It wasn’t until more than a week after Hurricane Katrina slammed into New Orleans in 2005 that the full extent of the damage was recognized and so it will go with the hot mess where Houston used to be. Mostly, it is inconceivable that the business activity which made Houston the nation’s fourth largest city and, according to Chris Martenson, equal to the 10th largest economy in the world, will ever return to what it was before August 26, 2017.
The major activity there has been the refining and distribution of oil products, and no activity is more central to the functioning of the US economy. So the public and our currently clueless leaders across the political spectrum, plus a legacy news media lost in the carnival of race and gender freak shows, is about to discover the dynamic relationship between energy and an industrial economy.

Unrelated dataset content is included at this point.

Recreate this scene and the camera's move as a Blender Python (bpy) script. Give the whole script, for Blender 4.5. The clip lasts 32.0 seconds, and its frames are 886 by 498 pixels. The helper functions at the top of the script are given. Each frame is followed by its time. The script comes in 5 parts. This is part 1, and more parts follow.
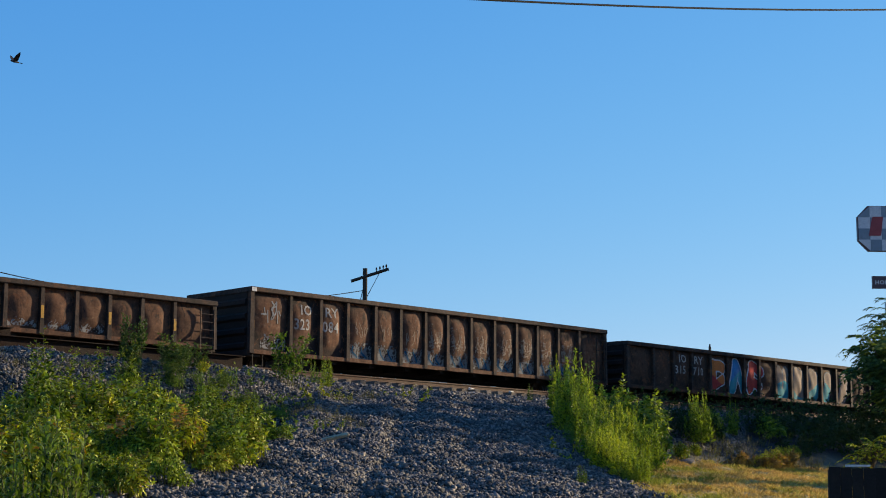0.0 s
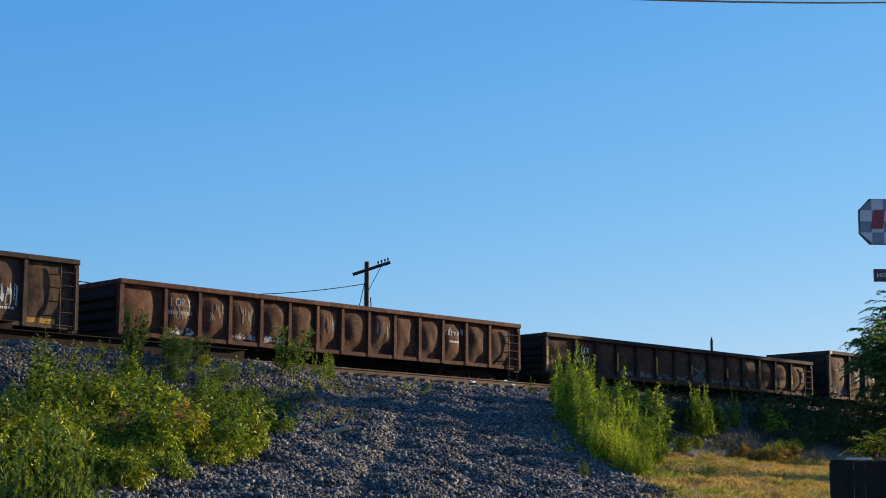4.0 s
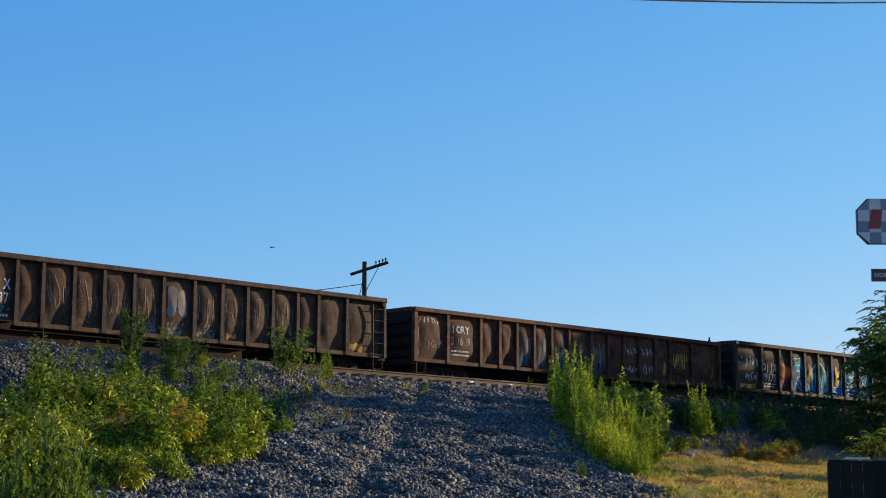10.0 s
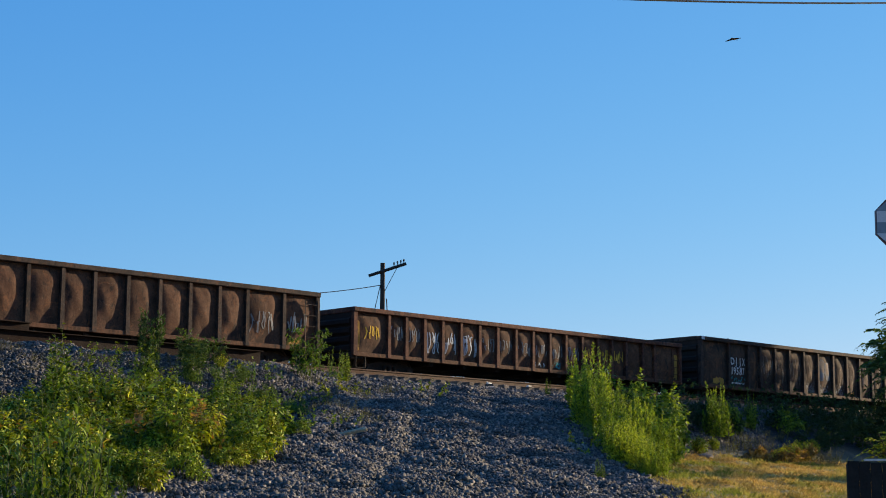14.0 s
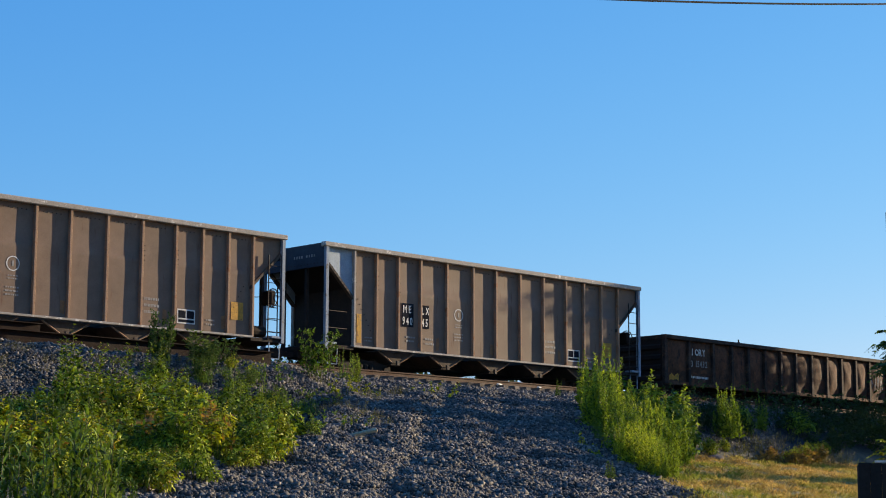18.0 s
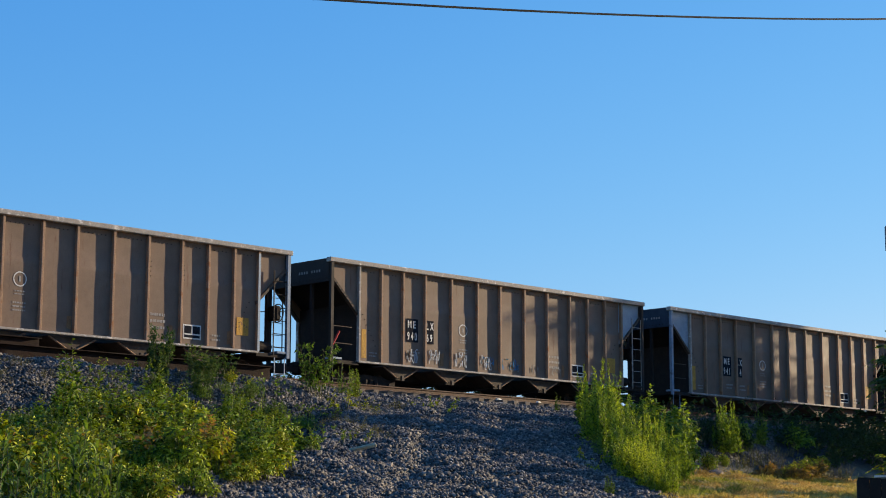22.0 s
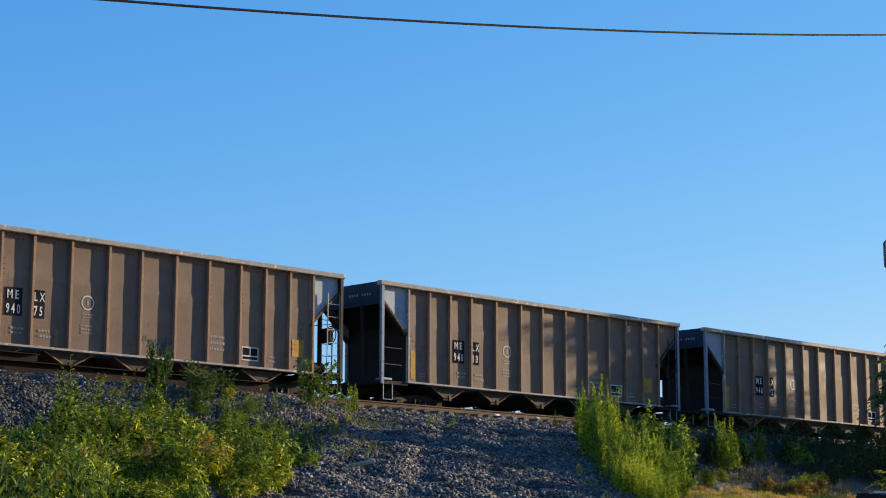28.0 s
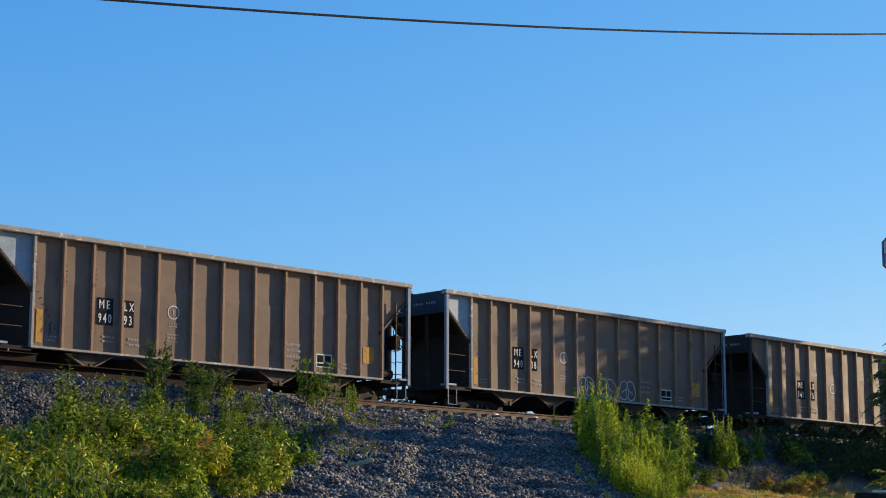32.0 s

The pivot in this relationship is banking, which enables the conversion of oil’s raw power into everything else that goes on in a so-called advanced economy. The popular assumption is that federal disaster relief can compensate for all losses. That assumption may go out the window with the Houston flood of 2017. And no amount of federal aid can compensate for the hours, days, and weeks that will tick by as businesses struggle to return to something like their former level of normal operation.
Many businesses will never recover, especially the smaller ones that support the big one — the little tool and die shops, the construction outfits, the trucking and shipping concerns, the riggers and pipefitters, the cement companies, and so on. All of that activity existed in highly rationalized chains of on-time production and service and nothing will be on-time in Houston for a long time to come.